La tradition interprétative a conduit la plupart des chefs depuis Boulez en 1970 à réintégrer Waldmärchen contre les indications de Mahler lui-même, qui semblait considérer qu’elle déséquilibrait l’ensemble. On peut cependant regarder ce mouvement comme une introduction au Klagende Lied lui-même. La jeune reine y promet d’épouser celui qui découvrira une mystérieuse fleur rouge, « couleur de soleil » dans la forêt. Deux frères partent à sa recherche. Le plus jeune trouve la fleur mais s’endort sous un arbre. Tel un remake d’Abel et Caïn, son aîné le trouve ainsi assoupi et le tue pour récupérer la fleur, laissant le corps de sa victime se couvrir des feuilles d’automne.

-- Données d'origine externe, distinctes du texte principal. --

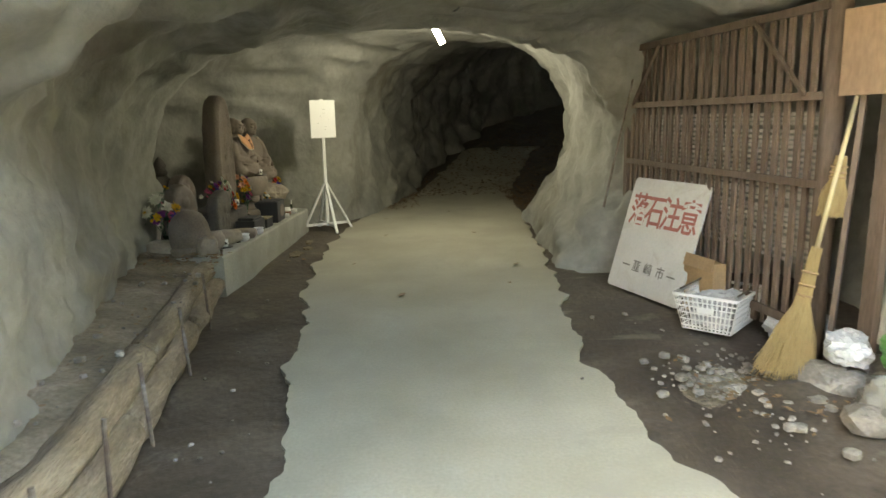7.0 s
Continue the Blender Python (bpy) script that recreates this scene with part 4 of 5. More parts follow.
bouquet(-2.45, 14.375, PZ, 90, "bouquet of peach, orange, purple and pink artificial flowers", [
    ("peach", -0.06, 0.04, 0.57, 0.036, "lily"), ("peach", -0.02, 0.0, 0.545, 0.036, "lily"), ("white", 0.02, 0.01, 0.565, 0.036, "lily"), ("orange", -0.04, -0.02, 0.51, 0.036, "lily"), ("purple", 0.055, 0.0, 0.53, 0.045, "mum"), ("purple", 0.075, -0.01, 0.49, 0.034, "mum"),
    ("peach", -0.08, 0.0, 0.49, 0.034, "lily"), ("orange", -0.01, -0.03, 0.475, 0.032, "mum"), ("yellow", -0.08, -0.01, 0.44, 0.036, "mum"), ("yellow", -0.02, -0.03, 0.44, 0.036, "mum"), ("white", 0.035, -0.03, 0.44, 0.034, "lily"),
    ("pink", 0.015, -0.03, 0.39, 0.036, "mum"), ("pink", 0.045, -0.03, 0.365, 0.034, "mum"), ("purple", -0.05, -0.03, 0.345, 0.034, "mum"), ("white", 0.0, -0.03, 0.335, 0.026, "lily")], 44, 1.0, 1.45, 3)
bouquet(-2.40, 16.02, PZ, 45, "small bouquet of yellow, red and violet artificial flowers", [
    ("yellow", -0.4, 0.0, 1.0, 0.04, "mum"), ("yellow", 0.4, -0.2, 0.90, 0.04, "mum"), ("red", -0.2, -0.3, 0.90, 0.028, "mum"), ("orange", -0.3, -0.2, 0.82, 0.03, "lily"), ("violet", 0.2, -0.4, 0.76, 0.035, "mum"), ("purple", 0.3, -0.4, 0.66, 0.03, "mum"), ("white", 0.1, -0.5, 0.62, 0.025, "lily")], 26, 0.44, 0.10, 4, 0.10)
bouquet(-2.36, 15.08, PZ, 55, "low spray of white and red artificial flowers", [
    ("white", 0.0, -0.3, 0.9, 0.028, "mum"), ("red", 0.4, -0.3, 0.7, 0.025, "lily"), ("white", 0.3, -0.5, 0.55, 0.025, "lily"), ("yellow", 0.2, 0.2, 1.0, 0.02, "mum")], 26, 0.30, 0.10, 5, 0.06)


# ---- white notice board on its trestle ----
sg = thing("notice_board", -1.695, 15.90, 0.05, 31, "white painted notice board on a four-legged wooden stand", "notice board")
part("post", bar((0, 0, 0.06), (0, 0, 1.78), 0.045, 0.03), WHITE, sg)
board = part("board", box(0.365, 0.014, 0.50, (0, -0.026, 1.265), 0.003), WHITE, sg, "blank white board with faint grey lines")
rnd = random.Random(3)
for k in range(7):
    bm = box(rnd.uniform(0.012, 0.035), 0.0015, 0.004, (rnd.uniform(-0.08, 0.12), -0.034, 1.37 + 0.045 * k))
    part("writing_line", bm, ASH, board, "faint worn line of writing")
for x, z in ((-0.145, 1.30), (0.15, 1.295), (-0.15, 1.73), (0.145, 1.735)):
    part("screw", lathe([(0.0035, 0), (0.004, 0.0015), (0.002, 0.002)], 8), PLASTIC, board, "screw head").matrix_basis = pose(x, -0.033, z, 90, 0, 0)
for k in range(4):
    a = radians(-64 + 90 * k - 31)
    e = Vector((0.355 * math.cos(a), 0.355 * math.sin(a), 0.0))
    part("leg", bar(e, (0.02 * math.cos(a), 0.02 * math.sin(a), 0.64), 0.036, 0.026), WHITE, sg)
    part("brace", bar((0.30 * math.cos(a), 0.30 * math.sin(a), 0.085), (0, 0, 0.085), 0.026, 0.034), WHITE, sg)

# ---- tube lamp ----
lm = thing("tube_lamp", LAMP.x, LAMP.y, LAMP.z, 0, "bare lit tube lamp fixed under the cave roof", "lamp")
part("housing", box(0.12, 0.12, 0.06, (-0.08, 0, 0.09), 0.012), WHITE, lm)
part("bracket", box(0.05, 0.05, 0.22, (-0.08, 0, 0.13), 0.004), RUST, lm, "rusty bracket")
part("tube", rod((-0.05, 0, 0.09), (0.05, 0, -0.11), 0.036, seg=16), GLOW, lm, "glowing white tube", smooth=True)

for (x, y, a, b_, seed) in ((-1.90, 14.30, 0.07, 0.16, 2), (-1.82, 14.65, 0.05, 0.07, 4), (-1.84, 15.05, 0.05, 0.10, 6), (-1.93, 13.95, 0.03, 0.05, 8)):
    bm = bmesh.new()
    ring = []
    for k in range(22):
        th = 2 * math.pi * k / 22
        rr = 1 + 0.6 * noise.noise(Vector((math.cos(th) * 1.6, math.sin(th) * 1.6, seed)))
        ring.append(bm.verts.new((a * rr * math.cos(th), b_ * rr * math.sin(th), 0.004)))
    low = [bm.verts.new((v.co.x * 1.05, v.co.y * 1.05, -0.03)) for v in ring]
    bm.faces.new(ring)
    for k in range(22):
        bm.faces.new((ring[k], low[k], low[(k + 1) % 22], ring[(k + 1) % 22]))
    solo("cement_splash", bm, BANK, pose(x, y, floor_z(y) - 0.010), "pale dried cement splash on the damp earth", "cement patch", "cement splashes by the platform")


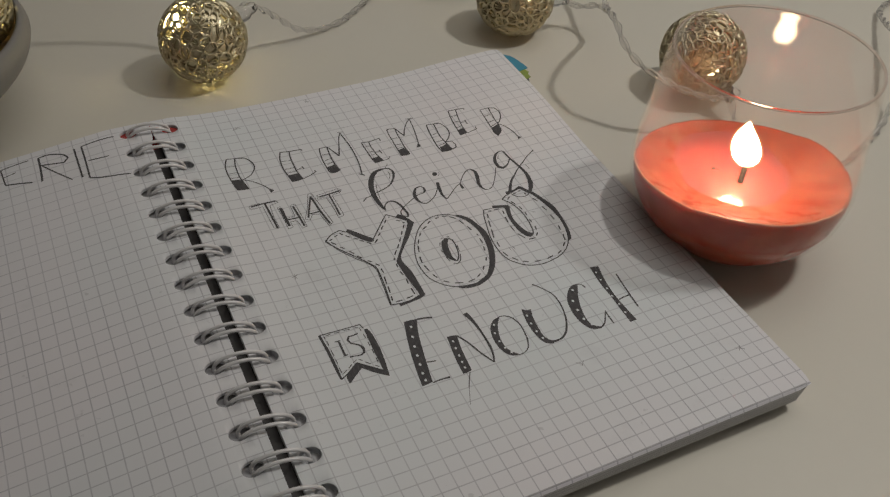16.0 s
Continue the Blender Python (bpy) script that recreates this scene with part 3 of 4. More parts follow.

Dans Der Spielmann, qui est donc la première partie du lied tel que créé en 1901, un ménestrel passe sur les lieux du crime et découvre un os, dont il fait une flûte. Lorsqu’il en joue, une plainte raconte l’histoire du meurtre du jeune homme. Le ménestrel se rend dans la ville, alors que les préparatifs du mariage battent leur plein : c’est l’Hochtzeitstück, la scène des noces, seconde partie du Lied. Le ménestrel vient donc jouer sa musique aux futurs époux. De sa flûte jaillit à nouveau la plainte. Furieux, le nouveau roi s’empare de l’instrument et joue à son tour. La même plainte se répand et l’accuse. La reine s’évanouit d’horreur, la cour s’enfuit, les murs du palais s’effondrent… On comprend confusément pourquoi initialement, Mahler avait pensé à un opéra, lui qui n’en écrira jamais. C’est Der Spielmann que je vous propose, ici par le jeune Rattle à la tête de son orchestre de Birmingham voici plus de 35 ans, avec notamment Robert Tear et Helena Döse.
Le style de Mahler est déjà très reconnaissable dans cette partition de jeunesse, même retouchée. Cette musique qui, lorsque vous n’y prenez pas garde, vous saisit par la main pour vous faire marcher au pas d’une grotesque et fantomatique musique militaire, puis vous envoûte au moyen d’une délicate sérénade, posant bientôt sur vous un visage fiévreux et farouche aux yeux peuplés de cauchemars, avant de vous montrer d’un doigt que la mort a décharné, le chemin perdu et toujours espéré de l’apaisant paradis.